**Data:**
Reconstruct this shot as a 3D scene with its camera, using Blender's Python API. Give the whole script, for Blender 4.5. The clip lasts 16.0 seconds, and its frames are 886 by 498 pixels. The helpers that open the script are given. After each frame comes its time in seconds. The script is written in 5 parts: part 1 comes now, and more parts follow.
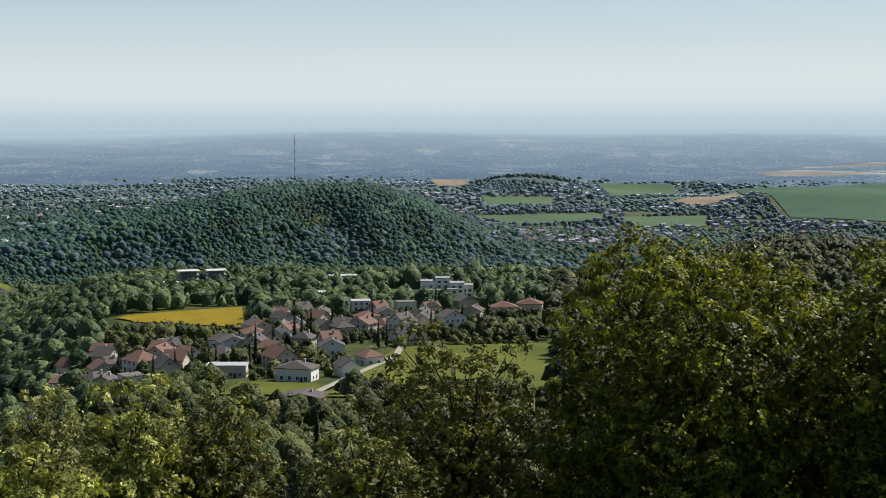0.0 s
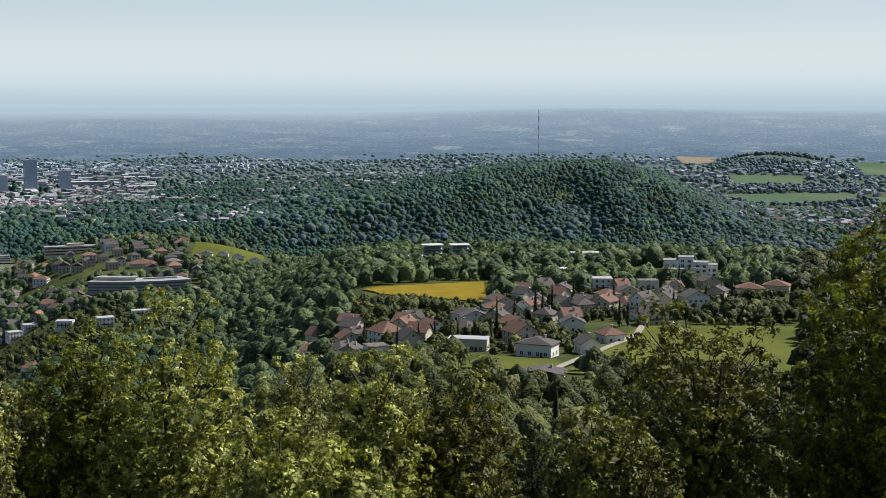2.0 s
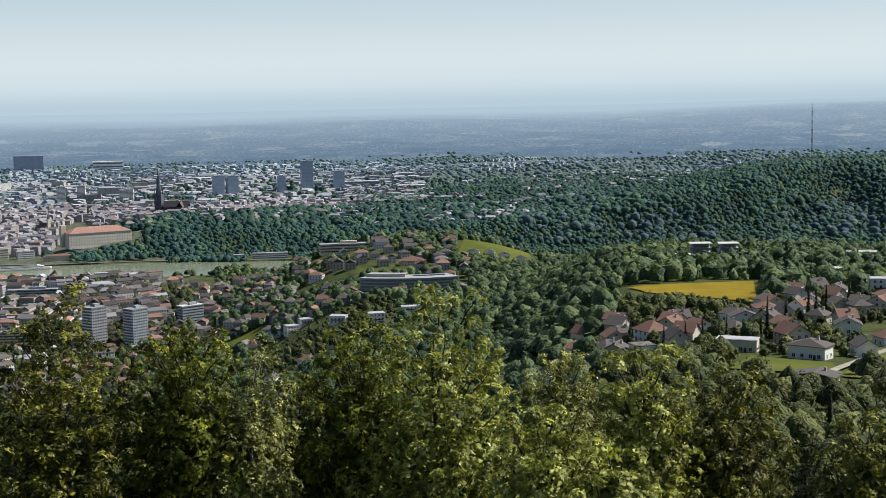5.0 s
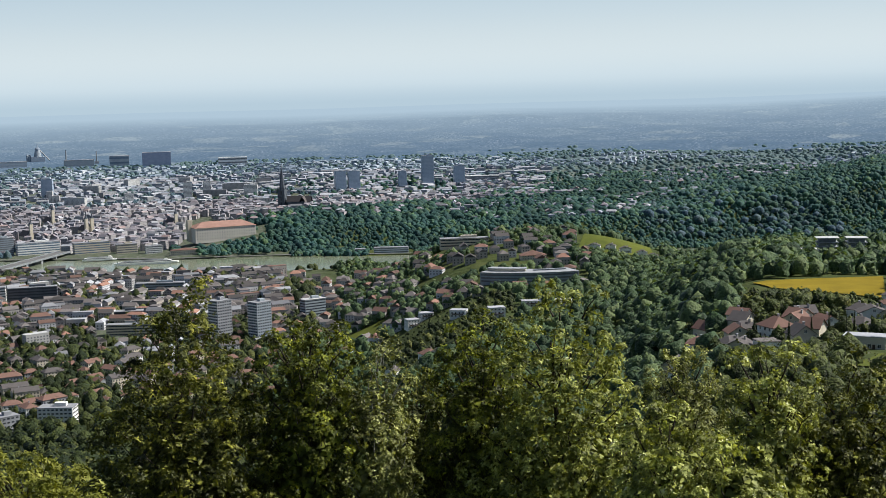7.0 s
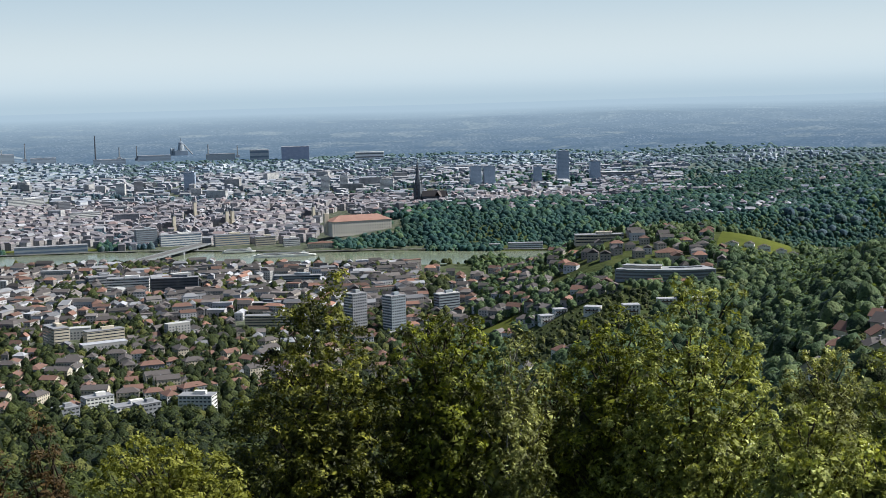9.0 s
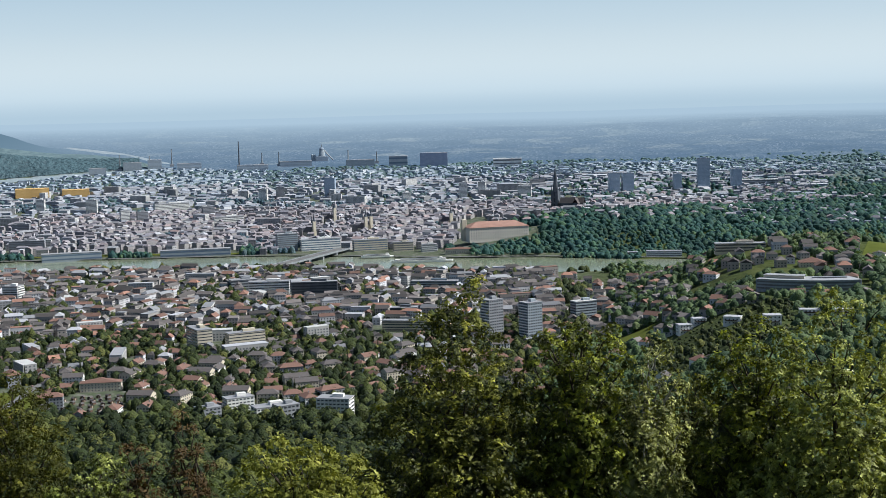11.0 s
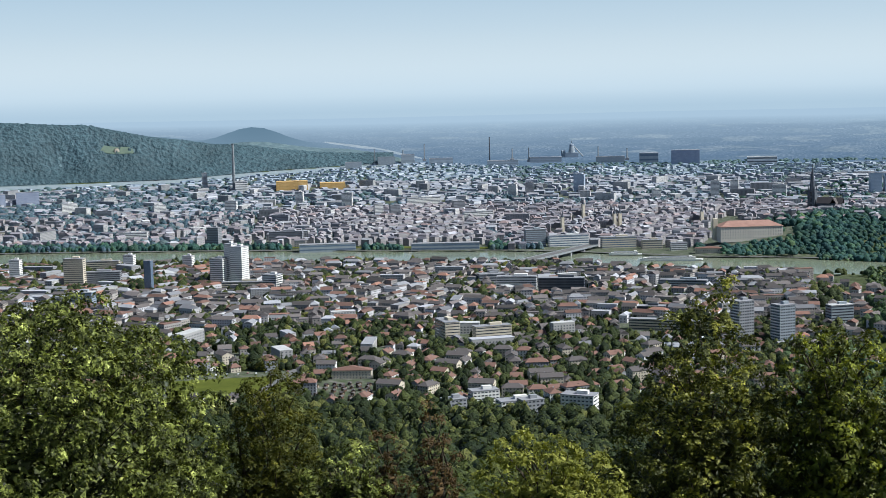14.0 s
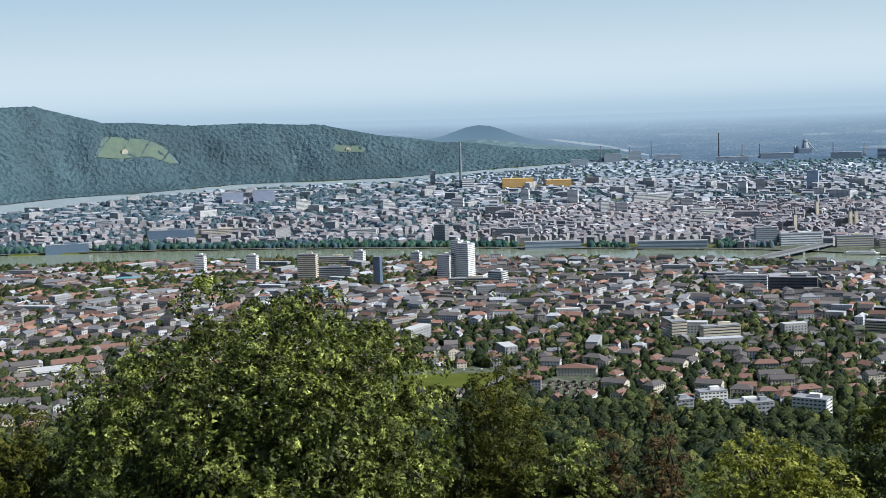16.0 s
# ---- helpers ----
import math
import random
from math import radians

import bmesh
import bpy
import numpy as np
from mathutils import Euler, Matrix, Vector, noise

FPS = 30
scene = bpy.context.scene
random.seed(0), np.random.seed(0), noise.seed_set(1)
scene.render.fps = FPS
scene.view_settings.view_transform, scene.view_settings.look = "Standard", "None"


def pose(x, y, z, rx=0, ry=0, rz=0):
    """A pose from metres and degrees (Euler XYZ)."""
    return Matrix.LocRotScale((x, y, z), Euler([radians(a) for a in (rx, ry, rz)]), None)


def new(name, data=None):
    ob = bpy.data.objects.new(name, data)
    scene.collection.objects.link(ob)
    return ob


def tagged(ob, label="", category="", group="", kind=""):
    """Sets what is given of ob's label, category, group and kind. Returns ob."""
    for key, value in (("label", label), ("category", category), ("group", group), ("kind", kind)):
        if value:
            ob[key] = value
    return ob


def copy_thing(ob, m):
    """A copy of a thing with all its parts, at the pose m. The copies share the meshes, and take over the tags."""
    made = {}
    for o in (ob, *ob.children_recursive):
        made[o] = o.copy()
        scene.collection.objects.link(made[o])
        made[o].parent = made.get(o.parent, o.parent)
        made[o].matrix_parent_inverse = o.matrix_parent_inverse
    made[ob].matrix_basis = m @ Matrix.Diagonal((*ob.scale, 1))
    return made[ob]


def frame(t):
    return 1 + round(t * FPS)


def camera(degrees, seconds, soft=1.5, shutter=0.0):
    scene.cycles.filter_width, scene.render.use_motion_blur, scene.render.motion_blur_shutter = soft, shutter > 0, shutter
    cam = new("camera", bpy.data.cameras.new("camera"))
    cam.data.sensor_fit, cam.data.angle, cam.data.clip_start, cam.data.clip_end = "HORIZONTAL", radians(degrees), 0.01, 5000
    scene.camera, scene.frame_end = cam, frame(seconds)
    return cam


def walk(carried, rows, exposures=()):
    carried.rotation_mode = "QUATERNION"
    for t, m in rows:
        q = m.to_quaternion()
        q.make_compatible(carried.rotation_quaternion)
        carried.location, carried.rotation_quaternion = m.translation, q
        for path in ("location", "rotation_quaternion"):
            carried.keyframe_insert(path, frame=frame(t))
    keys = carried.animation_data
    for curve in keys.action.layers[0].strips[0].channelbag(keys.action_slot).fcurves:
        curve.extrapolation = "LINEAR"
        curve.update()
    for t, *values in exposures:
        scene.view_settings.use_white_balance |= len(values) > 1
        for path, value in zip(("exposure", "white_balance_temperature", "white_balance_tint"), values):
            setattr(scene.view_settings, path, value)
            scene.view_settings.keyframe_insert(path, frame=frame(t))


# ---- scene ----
EYE = 270.0      # the eye above the river plain
REACH = 0.25     # from the turning body to the lens
cam = camera(36.18, 16.0, soft=0.8)
# seconds, yaw, pitch, roll
ROWS = [
    (0.0, 0.00, -5.20, 0.00),
    (0.5, 2.78, -5.61, -0.03),
    (1.0, 5.62, -5.94, 0.05),
    (1.5, 8.14, -6.10, 0.16),
    (2.0, 10.25, -6.19, -0.04),
    (2.5, 12.16, -6.36, -0.12),
    (3.0, 14.57, -6.44, -0.17),
    (3.5, 16.75, -6.43, 0.07),
    (4.0, 18.63, -6.24, 0.46),
    (6.5, 24.98, -6.40, 1.46),
    (7.0, 26.43, -6.31, 1.50),
    (7.5, 27.61, -6.24, 1.15),
    (8.0, 29.36, -6.37, 1.32),
    (8.5, 30.70, -6.36, 1.35),
    (9.0, 32.14, -6.36, 1.45),
    (11.5, 39.34, -5.80, 1.41),
    (12.0, 40.80, -5.74, 1.39),
    (12.5, 42.68, -5.88, 1.39),
    (13.0, 44.67, -5.91, 1.25),
    (13.5, 46.39, -5.88, 1.33),
    (14.0, 48.47, -5.85, 1.28),
    (14.5, 50.88, -5.89, 1.59),
    (15.0, 53.22, -5.85, 2.00),
    (15.5, 55.34, -5.78, 2.01),
    (16.0, 57.96, -5.70, 1.90),
]
walk(cam, [(t, pose(-REACH * math.sin(radians(yaw)), REACH * math.cos(radians(yaw)) - REACH, EYE, 90 + pitch, roll, yaw)) for t, yaw, pitch, roll in ROWS],
     exposures=((0.0, 0.44, 6420, 10), (4.0, 0.48, 6350, 10), (9.0, 0.45, 6090, 9), (12.5, 0.44, 5860, 8), (16.0, 0.43, 5790, 8)))

# ---- sky and sun ----
SUN_RIGHT, SUN_UP = 52.0, 47.0   # degrees to the right of the first view, and above the horizon
world = bpy.data.worlds.new("sky")
scene.world = world
world.use_nodes = True
wn, wl = world.node_tree.nodes, world.node_tree.links
wn.clear()
w_out = wn.new("ShaderNodeOutputWorld")
w_bg = wn.new("ShaderNodeBackground")
w_bg.inputs["Strength"].default_value = 0.055
w_sky = wn.new("ShaderNodeTexSky")
w_sky.sky_type = "NISHITA"
w_sky.sun_disc = False
w_sky.sun_elevation = radians(SUN_UP)
w_sky.sun_rotation = radians(SUN_RIGHT)
w_sky.altitude = 500
w_sky.dust_density = 2.2
w_sky.ozone_density = 1.6
w_co = wn.new("ShaderNodeTexCoord")
w_sep = wn.new("ShaderNodeSeparateXYZ")
w_max = wn.new("ShaderNodeMath")
w_max.operation = "MAXIMUM"
w_max.inputs[1].default_value = 0.012
w_com = wn.new("ShaderNodeCombineXYZ")
wl.new(w_co.outputs["Generated"], w_sep.inputs[0])
wl.new(w_sep.outputs["X"], w_com.inputs["X"])
wl.new(w_sep.outputs["Y"], w_com.inputs["Y"])
wl.new(w_sep.outputs["Z"], w_max.inputs[0])
wl.new(w_max.outputs[0], w_com.inputs["Z"])
wl.new(w_com.outputs[0], w_sky.inputs["Vector"])
# milky air low over the plain: a pale veil that thins out with height
w_ramp = wn.new("ShaderNodeValToRGB")
w_ramp.color_ramp.elements[0].position, w_ramp.color_ramp.elements[0].color = 0.015, (1, 1, 1, 1)
w_ramp.color_ramp.elements[1].position, w_ramp.color_ramp.elements[1].color = 0.17, (0, 0, 0, 1)
w_r = w_ramp.color_ramp.elements.new(0.10)
w_r.color = (0.62, 0.62, 0.62, 1)
w_tone = wn.new("ShaderNodeValToRGB")
w_tone.color_ramp.interpolation = "B_SPLINE"
w_tone.color_ramp.elements[0].position, w_tone.color_ramp.elements[0].color = 0.0, (0.42, 0.53, 0.60, 1)
w_tone.color_ramp.elements[1].position, w_tone.color_ramp.elements[1].color = 0.11, (0.515, 0.672, 0.785, 1)
for w_p, w_c in ((0.012, (0.568, 0.658, 0.695, 1)), (0.032, (0.685, 0.752, 0.757, 1)), (0.06, (0.625, 0.716, 0.752, 1))):
    w_e = w_tone.color_ramp.elements.new(w_p)
    w_e.color = w_c
w_mix = wn.new("ShaderNodeMix")
w_mix.data_type = "RGBA"
wl.new(w_sep.outputs["Z"], w_ramp.inputs[0])
wl.new(w_sep.outputs["Z"], w_tone.inputs[0])
wl.new(w_ramp.outputs["Color"], w_mix.inputs["Factor"])
wl.new(w_sky.outputs["Color"], w_mix.inputs["A"])
w_up = wn.new("ShaderNodeVectorMath")
w_up.operation = "SCALE"
w_up.inputs["Scale"].default_value = 14.5
wl.new(w_tone.outputs["Color"], w_up.inputs[0])
wl.new(w_up.outputs[0], w_mix.inputs["B"])
wl.new(w_mix.outputs["Result"], w_bg.inputs["Color"])
wl.new(w_bg.outputs[0], w_out.inputs["Surface"])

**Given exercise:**
Copy out exactly the lines from the one with "for t, m in" through the one with "scene.view_settings.keyframe_insert(path, frame=frame(t))", counting both ends, and no other lines.

**Written solution:**
    for t, m in rows:
        q = m.to_quaternion()
        q.make_compatible(carried.rotation_quaternion)
        carried.location, carried.rotation_quaternion = m.translation, q
        for path in ("location", "rotation_quaternion"):
            carried.keyframe_insert(path, frame=frame(t))
    keys = carried.animation_data
    for curve in keys.action.layers[0].strips[0].channelbag(keys.action_slot).fcurves:
        curve.extrapolation = "LINEAR"
        curve.update()
    for t, *values in exposures:
        scene.view_settings.use_white_balance |= len(values) > 1
        for path, value in zip(("exposure", "white_balance_temperature", "white_balance_tint"), values):
            setattr(scene.view_settings, path, value)
            scene.view_settings.keyframe_insert(path, frame=frame(t))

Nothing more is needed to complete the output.